Supplied entries —
^^^^

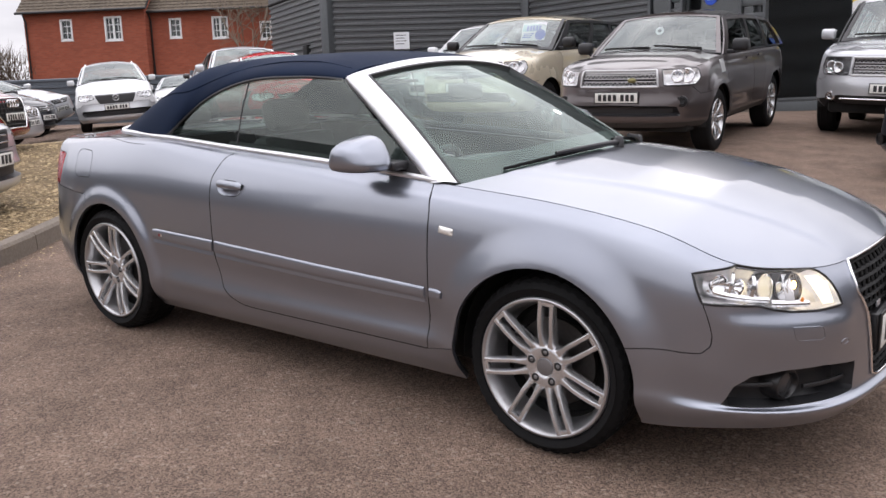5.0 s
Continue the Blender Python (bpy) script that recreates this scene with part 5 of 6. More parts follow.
def parked_car(sp, where, label, group="parked cars"):
    x, y, yaw = where
    yaw = radians(yaw)
    fx, fy = math.cos(yaw), math.sin(yaw)
    lift = sp.get("lift", 0.0)
    half = sp["base"] / 2
    zf, zr = level(x + fx * half, y + fy * half), level(x - fx * half, y - fy * half)
    lx, ly = -fy, fx
    zl, zrt = level(x + lx * 0.75, y + ly * 0.75), level(x - lx * 0.75, y - ly * 0.75)
    m = Matrix.Translation((x, y, (zf + zr) / 2 + lift)) @ Matrix.Rotation(yaw, 4, "Z") @ Matrix.Rotation(-math.atan2(zf - zr, 2 * half), 4, "Y") @ Matrix.Rotation(math.atan2(zl - zrt, 1.5), 4, "X")
    car = empty(sp["name"], m, label, "car", group)
    body_m, at, r = sp["paint"], car_surface(sp), sp["r"]
    head, low = sp["head"], sp.get("low", [(12.6, 5.0), (12.9, 4.5), (15.2, 4.5), (15.2, 5.9), (12.9, 5.9)])
    regs = [("head_lamp", head), ("intake", low)]
    if "grille" in sp:
        regs.append(("grille", sp["grille"]))
    regs += [("front_door", [(7.35, -0.2), (9.0, -0.2), (9.1, 1.0), (9.05, 3.5), (8.95, 6.1), (7.35, 6.1)]),
             ("rear_door", [(6.45, -0.2), (7.33, -0.2), (7.33, 6.1), (6.6, 6.1), (6.35, 3.4), (6.2, 2.2)])] if sp.get("doors", 4) == 4 else [("front_door", [(6.6, -0.2), (9.0, -0.2), (9.1, 1.0), (9.05, 3.5), (8.95, 6.1), (6.8, 6.1)])]
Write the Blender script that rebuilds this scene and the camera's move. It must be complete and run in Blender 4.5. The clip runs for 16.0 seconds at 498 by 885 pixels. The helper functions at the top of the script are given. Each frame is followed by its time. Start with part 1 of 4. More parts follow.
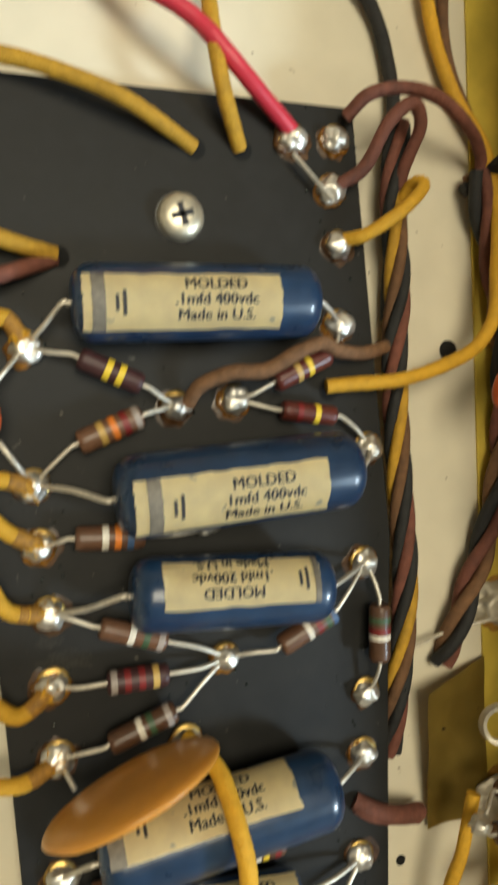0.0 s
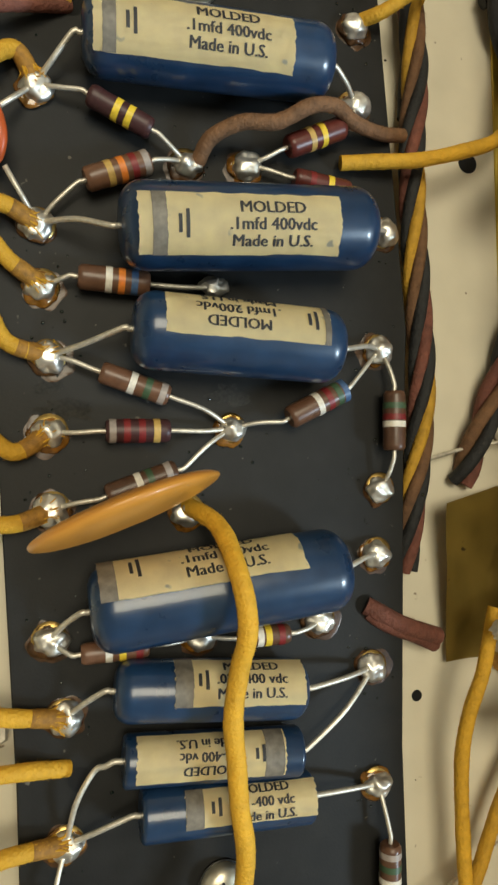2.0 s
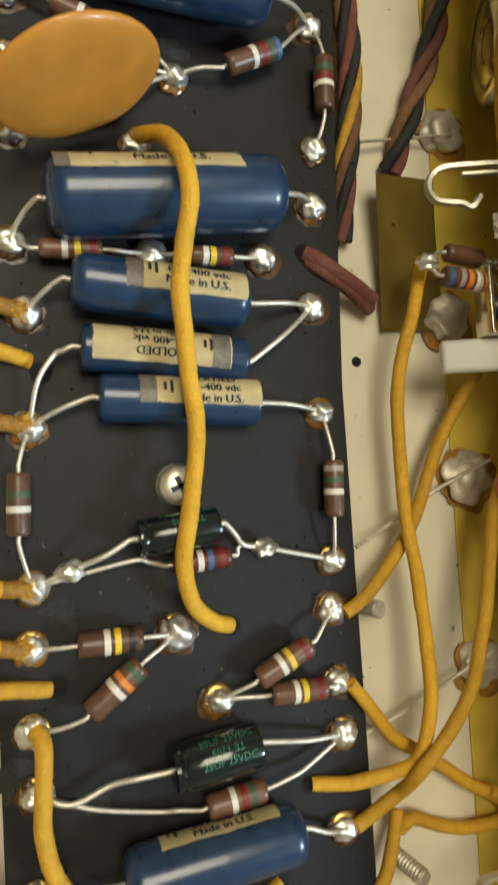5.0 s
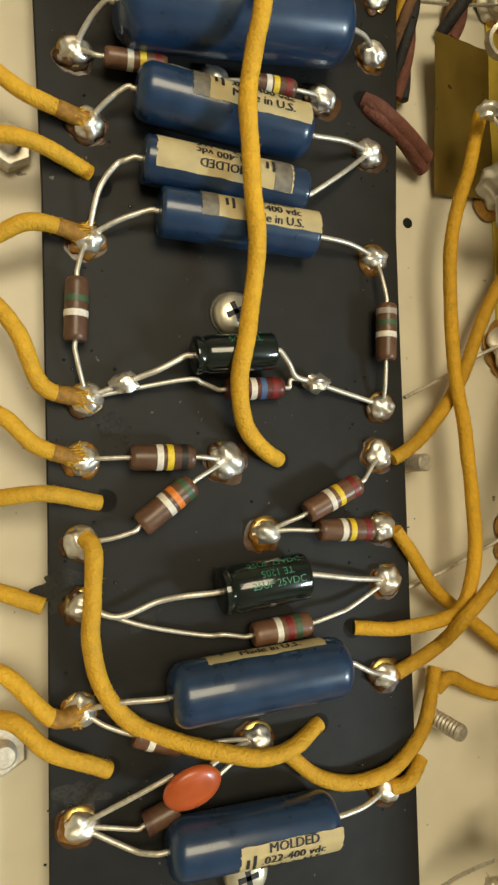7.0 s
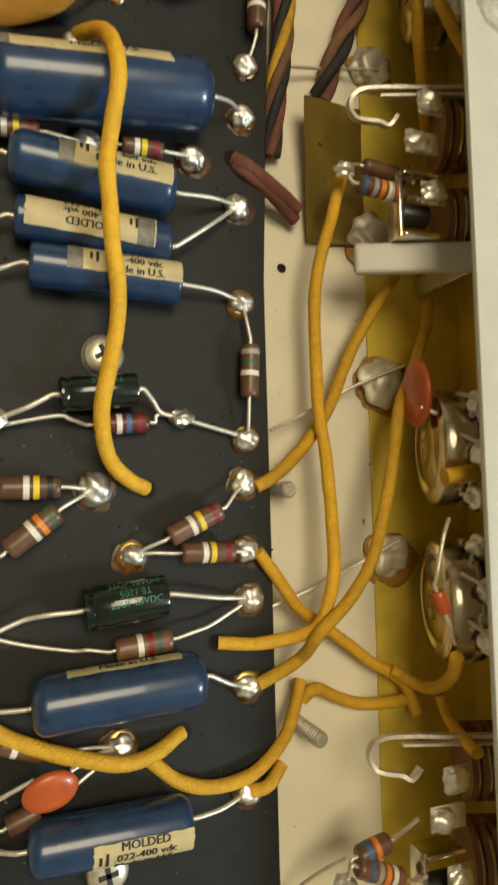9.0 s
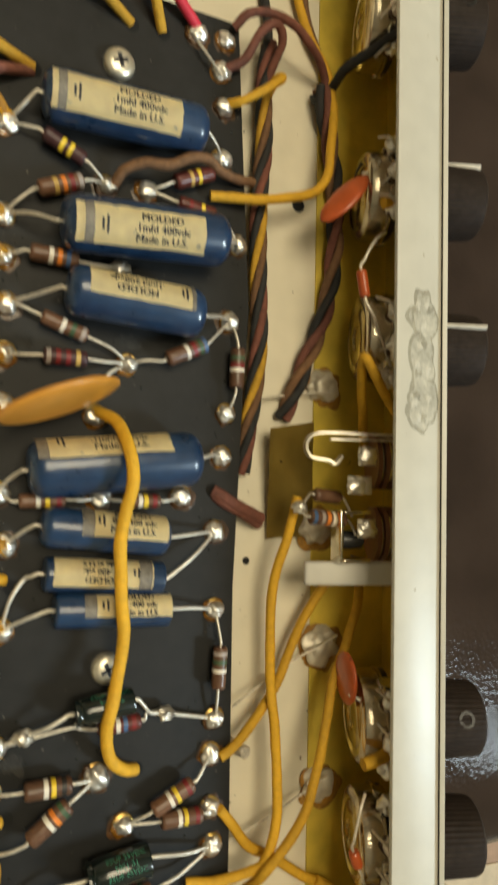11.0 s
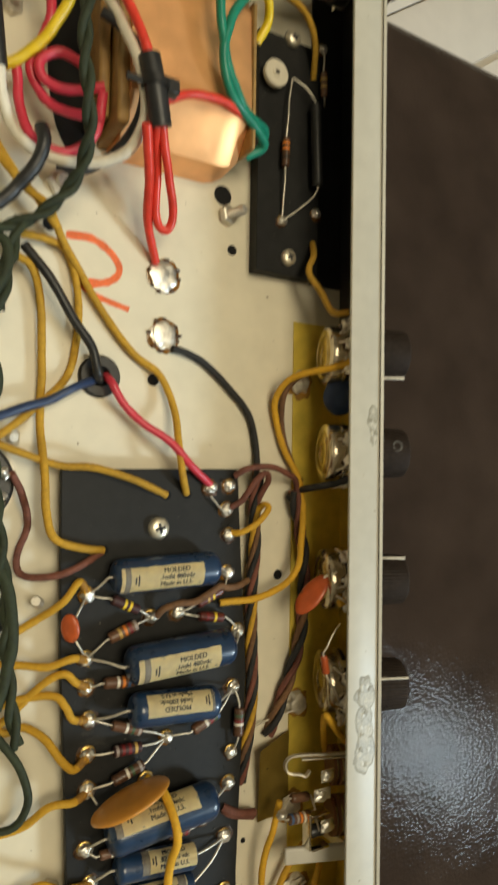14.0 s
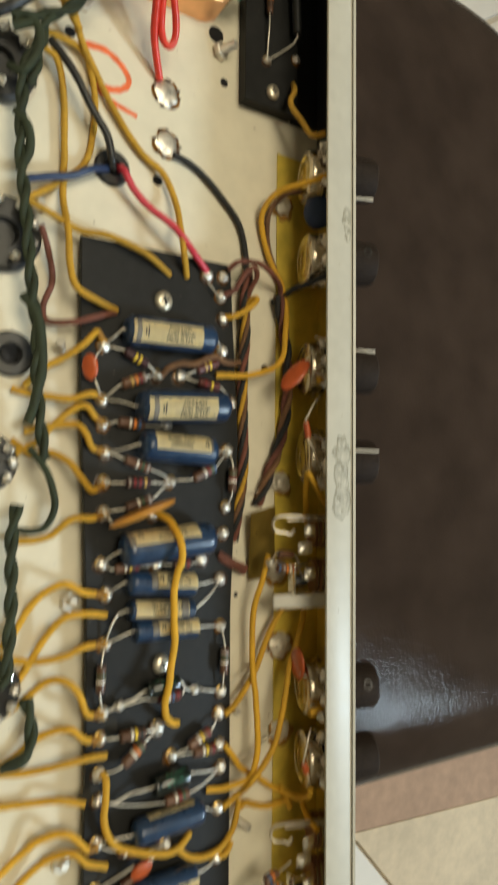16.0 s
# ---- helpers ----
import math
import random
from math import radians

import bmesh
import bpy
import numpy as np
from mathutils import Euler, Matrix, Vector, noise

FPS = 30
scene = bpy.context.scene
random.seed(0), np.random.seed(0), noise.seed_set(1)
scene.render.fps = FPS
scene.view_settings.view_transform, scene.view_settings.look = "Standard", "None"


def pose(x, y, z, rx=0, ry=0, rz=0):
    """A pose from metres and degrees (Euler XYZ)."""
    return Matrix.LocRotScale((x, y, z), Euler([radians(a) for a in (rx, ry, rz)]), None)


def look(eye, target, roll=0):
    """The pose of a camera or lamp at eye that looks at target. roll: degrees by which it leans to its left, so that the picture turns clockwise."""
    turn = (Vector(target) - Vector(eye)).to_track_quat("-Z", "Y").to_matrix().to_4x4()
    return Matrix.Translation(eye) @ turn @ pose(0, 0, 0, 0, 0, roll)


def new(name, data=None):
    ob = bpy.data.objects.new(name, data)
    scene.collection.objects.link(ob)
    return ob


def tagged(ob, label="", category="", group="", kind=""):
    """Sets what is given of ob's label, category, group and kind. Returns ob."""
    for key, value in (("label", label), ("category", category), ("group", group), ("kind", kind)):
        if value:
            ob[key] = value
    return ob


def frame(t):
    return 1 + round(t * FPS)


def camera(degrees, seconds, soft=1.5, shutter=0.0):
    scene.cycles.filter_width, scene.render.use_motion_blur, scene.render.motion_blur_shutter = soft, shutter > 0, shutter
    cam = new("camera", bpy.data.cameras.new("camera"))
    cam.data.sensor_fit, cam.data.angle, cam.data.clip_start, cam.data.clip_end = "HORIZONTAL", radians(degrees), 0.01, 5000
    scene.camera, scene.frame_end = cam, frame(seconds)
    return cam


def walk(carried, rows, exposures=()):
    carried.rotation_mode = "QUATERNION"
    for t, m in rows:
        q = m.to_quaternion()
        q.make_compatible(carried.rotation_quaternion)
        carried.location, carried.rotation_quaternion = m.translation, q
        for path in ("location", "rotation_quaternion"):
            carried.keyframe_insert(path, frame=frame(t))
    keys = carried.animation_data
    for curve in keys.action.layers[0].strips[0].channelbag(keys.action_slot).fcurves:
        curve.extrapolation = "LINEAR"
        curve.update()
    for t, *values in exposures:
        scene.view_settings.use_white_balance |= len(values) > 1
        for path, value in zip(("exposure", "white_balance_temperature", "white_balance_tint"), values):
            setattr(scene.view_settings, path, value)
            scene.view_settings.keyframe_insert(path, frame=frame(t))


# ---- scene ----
cam = camera(41.353, 16.0, soft=2.4, shutter=0.5)
ROWS = [
    (0, -0.02661, 0.03808, 0.10092, -1.562, -17.762, -2.452),
    (0.5, -0.03047, 0.0161, 0.09994, -0.541, -17.31, -1.241),
    (1, -0.02818, 0.00548, 0.10256, 0.5, -17.042, -1.192),
    (1.5, -0.02698, -0.00051, 0.10307, 1.336, -16.67, -1.248),
    (2, -0.02449, -0.00516, 0.09787, 2.02, -15.638, -1.264),
    (2.5, -0.02714, -0.01097, 0.09879, 2.848, -15.322, -1.431),
    (3, -0.02969, -0.01794, 0.09765, 3.199, -16.125, -1.538),
    (3.5, -0.02968, -0.03084, 0.09886, 3.31, -16.787, -1.769),
    (4, -0.02428, -0.04558, 0.10329, 4.248, -17.721, -2.44),
    (4.5, -0.02326, -0.05612, 0.10551, 4.133, -17.637, -3.145),
    (5, -0.0246, -0.06694, 0.10454, 3.962, -18.039, -3.339),
    (5.2, -0.02515, -0.07138, 0.1053, 3.655, -18.121, -3.148),
    (7.3, -0.03371, -0.09478, 0.09847, 3.375, -18.654, -0.961),
    (7.5, -0.03154, -0.09563, 0.10037, 3.556, -18.741, -0.956),
    (8, -0.0283, -0.09959, 0.10411, 4.143, -18.883, -1.005),
    (8.5, -0.02181, -0.09868, 0.10842, 4.663, -19.252, -1.257),
    (8.7, -0.0173, -0.0963, 0.11063, 4.622, -19.381, -1.322),
    (10.8, -0.03442, -0.03617, 0.14478, 2.758, -25.203, 1.58),
    (11, -0.03912, -0.02538, 0.14666, 2.483, -25.701, 1.368),
    (11.5, -0.04978, 0.00544, 0.15415, 1.603, -26.819, 0.984),
    (12, -0.0616, 0.02436, 0.16124, 1.059, -28.165, 0.747),
    (12.5, -0.0696, 0.04593, 0.16454, 0.956, -28.948, 0.949),
    (13, -0.07374, 0.06113, 0.16541, 0.648, -29.069, 1.211),
    (13.5, -0.08414, 0.07103, 0.17948, 0.596, -29.668, 1.156),
    (14, -0.08947, 0.09074, 0.20505, 1.324, -30.339, 1.014),
    (14.5, -0.10166, 0.10828, 0.22383, 2.249, -31.459, 2.159),
    (15, -0.10569, 0.10964, 0.22991, 2.58, -31.999, 2.807),
    (15.5, -0.10492, 0.06645, 0.22443, 2.116, -32.562, 1.989),
    (16, -0.11165, 0.00139, 0.22785, 2.79, -32.947, 0.662),
]
EXPOSURES = [(0.0, -0.05, 6450, 10), (1.0, -0.16, 6400, 10), (3.2, -0.13, 6300, 10), (5.2, -0.06, 6400, 10), (7.3, -0.14, 7050, 10), (8.7, -0.1, 6950, 10), (10.8, -0.08, 6950, 10), (12.5, -0.27, 6850, 10), (14.7, -0.38, 6700, 10), (16.0, -0.31, 6500, 10)]
walk(cam, [(t, pose(x, y, z, rx, ry, rz)) for t, x, y, z, rx, ry, rz in ROWS], EXPOSURES)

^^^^

Task —
Set down, exactly and alone, the run of lines from the line that has "for path, value" to the line that has "scene.view_settings.keyframe_insert(path, frame=frame(t))".

Problem solution —
        for path, value in zip(("exposure", "white_balance_temperature", "white_balance_tint"), values):
            setattr(scene.view_settings, path, value)
            scene.view_settings.keyframe_insert(path, frame=frame(t))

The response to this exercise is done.